The old way vs. the new approach
Using this solution means that any table whose key is a user ID does not need any special code, or a leading prefix byte in order to be well distributed. Instead, the ID has this attribute naturally. As extras, you also get the exact timestamp of creation and some additional space for any kind of metadata you might want (say, the user’s country code, or any app-specific flags, which might later help with routing your traffic). Lastly, this ID format is not bound by 32-bit int limits. It might sound unlikely now, but if you build any kind of a successful web analytics service, you will get to int limits well before your company becomes a unicorn.

Note that the cyclic counter should rotate regardless of the timestamp, so that you get truly uniform distribution regardless of how many IDs are actually generated per second. Uniqueness in this example is only guaranteed if you create up to 256 IDs per machine, per second, but you can modify any component in my suggested scheme to better fit your needs. Of course, you also need a method for allocating unique IDs for your machines. At Dynamic Yield, we allocate these as part of our Chef-based automation.

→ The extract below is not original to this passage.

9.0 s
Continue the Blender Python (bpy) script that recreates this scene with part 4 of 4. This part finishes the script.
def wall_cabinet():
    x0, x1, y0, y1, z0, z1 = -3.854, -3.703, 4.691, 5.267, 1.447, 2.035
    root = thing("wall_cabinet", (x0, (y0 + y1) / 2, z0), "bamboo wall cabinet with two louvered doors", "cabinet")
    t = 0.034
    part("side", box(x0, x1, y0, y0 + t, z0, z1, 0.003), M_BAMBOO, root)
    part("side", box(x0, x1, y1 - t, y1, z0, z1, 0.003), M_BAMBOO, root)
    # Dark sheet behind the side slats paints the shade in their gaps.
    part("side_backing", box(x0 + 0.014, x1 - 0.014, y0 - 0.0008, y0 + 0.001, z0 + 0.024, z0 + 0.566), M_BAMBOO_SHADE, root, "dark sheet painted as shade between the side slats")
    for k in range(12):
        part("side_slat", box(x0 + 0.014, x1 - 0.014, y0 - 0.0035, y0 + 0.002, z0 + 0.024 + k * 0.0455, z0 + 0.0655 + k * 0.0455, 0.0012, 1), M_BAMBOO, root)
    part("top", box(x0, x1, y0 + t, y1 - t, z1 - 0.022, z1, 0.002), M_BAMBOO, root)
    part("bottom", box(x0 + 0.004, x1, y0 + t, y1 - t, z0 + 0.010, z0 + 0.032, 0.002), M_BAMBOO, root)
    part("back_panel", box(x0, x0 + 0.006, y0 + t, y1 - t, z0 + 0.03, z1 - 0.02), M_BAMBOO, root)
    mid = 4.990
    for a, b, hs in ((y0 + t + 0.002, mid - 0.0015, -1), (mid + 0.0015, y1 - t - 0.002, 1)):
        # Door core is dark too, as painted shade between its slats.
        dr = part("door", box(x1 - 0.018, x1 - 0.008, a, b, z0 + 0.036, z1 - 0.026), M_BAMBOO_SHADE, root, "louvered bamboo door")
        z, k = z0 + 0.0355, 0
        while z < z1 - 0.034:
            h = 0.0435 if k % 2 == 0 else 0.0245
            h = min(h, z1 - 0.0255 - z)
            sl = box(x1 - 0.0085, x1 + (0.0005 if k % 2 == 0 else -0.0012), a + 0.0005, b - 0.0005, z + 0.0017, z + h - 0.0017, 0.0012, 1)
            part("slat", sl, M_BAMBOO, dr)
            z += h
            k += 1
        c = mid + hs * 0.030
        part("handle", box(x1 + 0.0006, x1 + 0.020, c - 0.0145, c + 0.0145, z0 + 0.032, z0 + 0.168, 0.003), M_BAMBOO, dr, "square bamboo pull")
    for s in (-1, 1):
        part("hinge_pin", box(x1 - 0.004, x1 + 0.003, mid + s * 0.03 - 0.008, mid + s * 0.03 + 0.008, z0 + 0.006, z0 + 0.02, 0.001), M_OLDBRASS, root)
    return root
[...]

In summary: when you start thinking about your basic data elements in terms of what attributes(either good or bad) they inherently carry, you might discover new vectors for optimization, both in the context of HBase and beyond.

3. Use snapshots for large-scale reads, and bulk loading for large-scale writes

In my previous post, I linked to a presentation covering snapshots. If you’re interested in doing big MapReduce jobs using HBase, either for data processing or simply for backing up your data, you should consider using snapshots in your pipeline. With snapshots in the mix, the process for doing large-scale work over HBase without burdening your online region servers is now complete.

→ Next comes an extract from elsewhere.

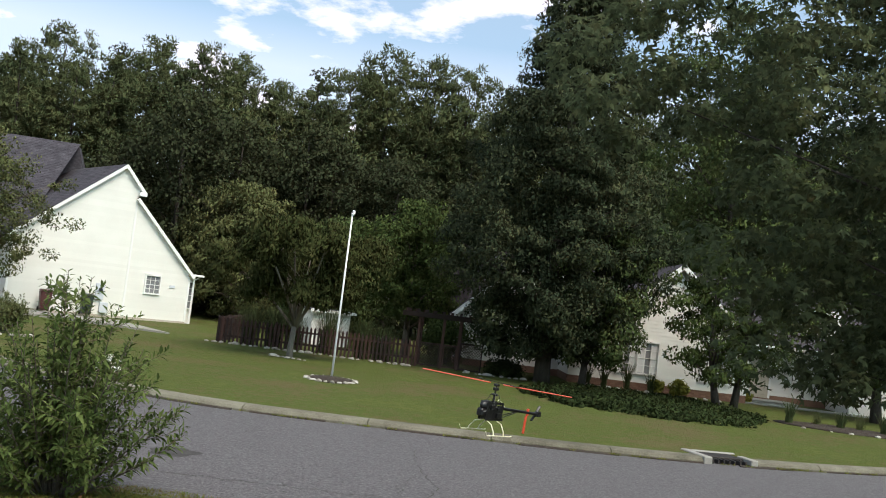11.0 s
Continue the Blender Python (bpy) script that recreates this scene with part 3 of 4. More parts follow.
# garage wing, turned a little, with its long front slope
wing = empty("garage_wing", pose(0, 0, 0, 0, 0, -23), "", "")
wing.parent = left_house
prism("wing_wall", [(-24, 0.2), (-24, 3.2), (-8.9, 3.2), (-8.9, 0.2)], -2.2, 9.0, M_siding, wing)
prism("wing_foundation", [(-24, -0.3), (-24, 0.2), (-8.95, 0.2), (-8.95, -0.3)], -2.22, 9.0, M_found, wing)
shingles((-24.5, -2.6, 3.1), (-8.6, -2.6, 3.1), (-6.9, 5.9, 9.475), (-24.5, 5.9, 9.475), wing)
prism("gable_end", [(-24.4, 3.0), (-24.4, 9.38), (-7.0, 9.38), (-6.2, 7.0), (-6.2, 3.0)], 5.95, 7.9, M_shingle, wing)
for k in range(4):
    boxed("garage_door_panel", (-14.6, -9.75, -2.27, -2.22, 0.02 + k * 0.54, 0.02 + k * 0.54 + 0.53), M_garage, wing, 0.015)
for a in ((-14.8, -14.62, 0.0, 2.35), (-9.73, -9.5, 0.0, 2.35), (-14.62, -9.73, 2.19, 2.35)):
    boxed("door_trim", (a[0], a[1], -2.29, -2.2, a[2], a[3]), M_trim, wing)
boxed("dormer", (-13.6, -11.8, -0.6, 3.0, 4.0, 5.9), M_siding, wing)
for x in (-13.2, -12.75, -12.3):
    boxed("dormer_muntin", (x - 0.03, x + 0.03, -0.66, -0.62, 4.5, 5.5), M_trim, wing)
boxed("dormer_pane", (-13.2, -12.3, -0.64, -0.61, 4.5, 5.5), M_glass, wing)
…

  • Create a new snapshot for the table you need to work on. This can be done either via the HBase Shell, or programmatically via HBaseAdmin.snapshot().
  • As an input, setup your mapper to read directly from a snapshot using TableSnapshotInputFormat.initJob() which configures the input format for you.
  • As an output format, instead of sending a large chunk of rows back to the Region Servers via the normal API, use the ready-made FileOutputFormat.configureIncrementalLoad() helper for writing very large HFiles into HDFS.
  • Once the job is complete, these HFiles can then be very efficiently loaded back into HBase in bulk from your driver code.

A note of caution: when you’re done using a snapshot, be sure to delete it! When a snapshot is taken it requires negligible storage space. The only metadata stored is about the HFiles that currently make up the table. From that moment on however, HBase will run its normal course of compactions over the table, creating new HFiles and making older files obsolete in the process. Normally, these obsolete files are then deleted from HDFS. However, in order to ensure that you can always read from the snapshot (i.e. read the table data as it was when the snapshot was taken), HBase needs to keep around all obsolete files that are still referenced by any snapshot.

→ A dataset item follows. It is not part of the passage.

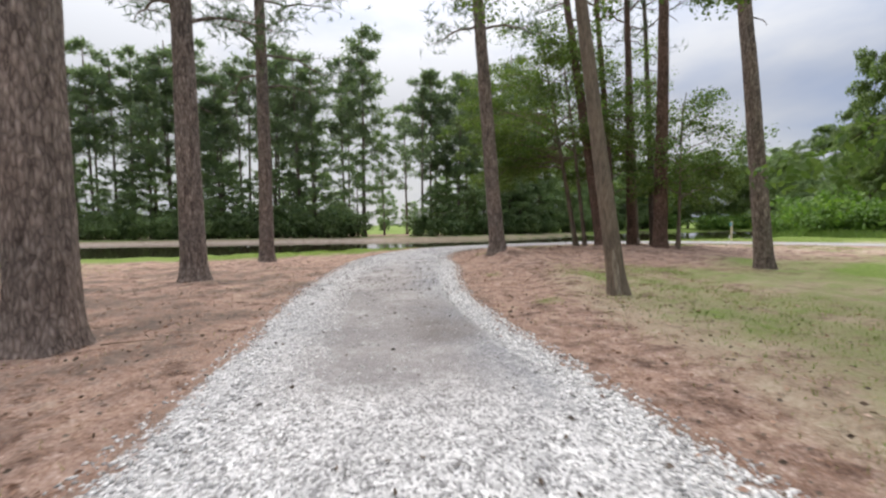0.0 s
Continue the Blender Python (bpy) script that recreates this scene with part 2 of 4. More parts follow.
l.new(math_node(n, l, "ADD", math_node(n, l, "MULTIPLY", f_hi, 0.5), math_node(n, l, "MULTIPLY", f_patch, 0.5)), dry.inputs["Fac"])
grn = ramp(n, [(0.2, (0.08, 0.118, 0.03)), (0.5, (0.15, 0.208, 0.05)), (0.8, (0.265, 0.31, 0.105))])
l.new(math_node(n, l, "ADD", math_node(n, l, "MULTIPLY", f_hi, 0.5), math_node(n, l, "MULTIPLY", f_mid, 0.5)), grn.inputs["Fac"])


def edge(att, amount, noise_f, gain):
    s = math_node(n, l, "ADD", att, math_node(n, l, "MULTIPLY", math_node(n, l, "SUBTRACT", noise_f, 0.5), amount))
    return math_node(n, l, "ADD", math_node(n, l, "MULTIPLY", math_node(n, l, "SUBTRACT", s, 0.5), gain), 0.5, True)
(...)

With time, an old snapshot might hold onto a huge set of HFiles that is now completely obsolete – taking up as much storage space as the online table! Hence, deleting any unneeded snapshots is essential if you don’t want your storage use to skyrocket.

If you ever want to find out how far a snapshot has diverged from the current online table file set of, run: hbase org.apache.hadoop.hbase.snapshot.SnapshotInfo -stats (see the documentation).

4. Consider in-memory aggregation for analytics

While HBase can sustain a pretty impressive write volume (assuming you’ve done your homework on row-key distribution and cache tuning), if you wish to use HBase for real-time analytics there are some big issues to consider:

  • If each incoming raw event increments multiple counters (counters by country, by referrer, by platform, by custom user segment etc.), your cluster will need to sustain a serious “write amplification” issue: each incoming piece of data will affect many different atomic counters. Even if your cluster can sustain that for the time being, is this really what you want to spend your computing/network dollars on?
  • Sure, atomic counters are great, but what if rather than just count page-views or hits, you want to have an up-to-date count of unique visitors calculated from the endless stream of atomic user actions? Simple counters are not going to solve that for you. Instead, you will need a probabilistic data structure such as HyperLogLog to count uniques. Since HBase does not have built-in support for HLLs, you need to first write each incoming atomic event into pre-aggregated tables, and then run frequent aggregations over the recent data to approximate the unique user counts per time-frame. This means a lot of reads and writes only to calculate the concise data points which you actually wanted to persist.

Instead you can use Apache Storm, Apache Spark Streaming (or Akka at a lower-level) to create an in-memory aggregation framework. This layer breaks down incoming requests into all necessary counter buckets (whether they’re simple counters or HyperLogLogs), and these counters can then be regularly persisted to HBase in high resolution.

If you want to look into HyperLogLog implementations, I recommend using stream-lib for Java or the built-in support for HyperLogLogs in Redis – another great work by Salvatore Sanfilippo!

…and One More Thing

At the time of publication, Google has just released their fully-managed Google Cloud BigTable offering in beta. Unfortunately it is only available when using Google’s own cloud platform, so it’s relevant mainly for customers currently planning a new system or already considering a switch anyway. Google promises very low latency in the 99th percentile, in contrast to HBase which is riddled by Java’s GC woes. I should note that MapR have also recently made their HBase-compatible MapR-DB freely available, and they make similar claims about the performance of their native solution. However, Google’s offering is after all the BigTable, and it is fully managed.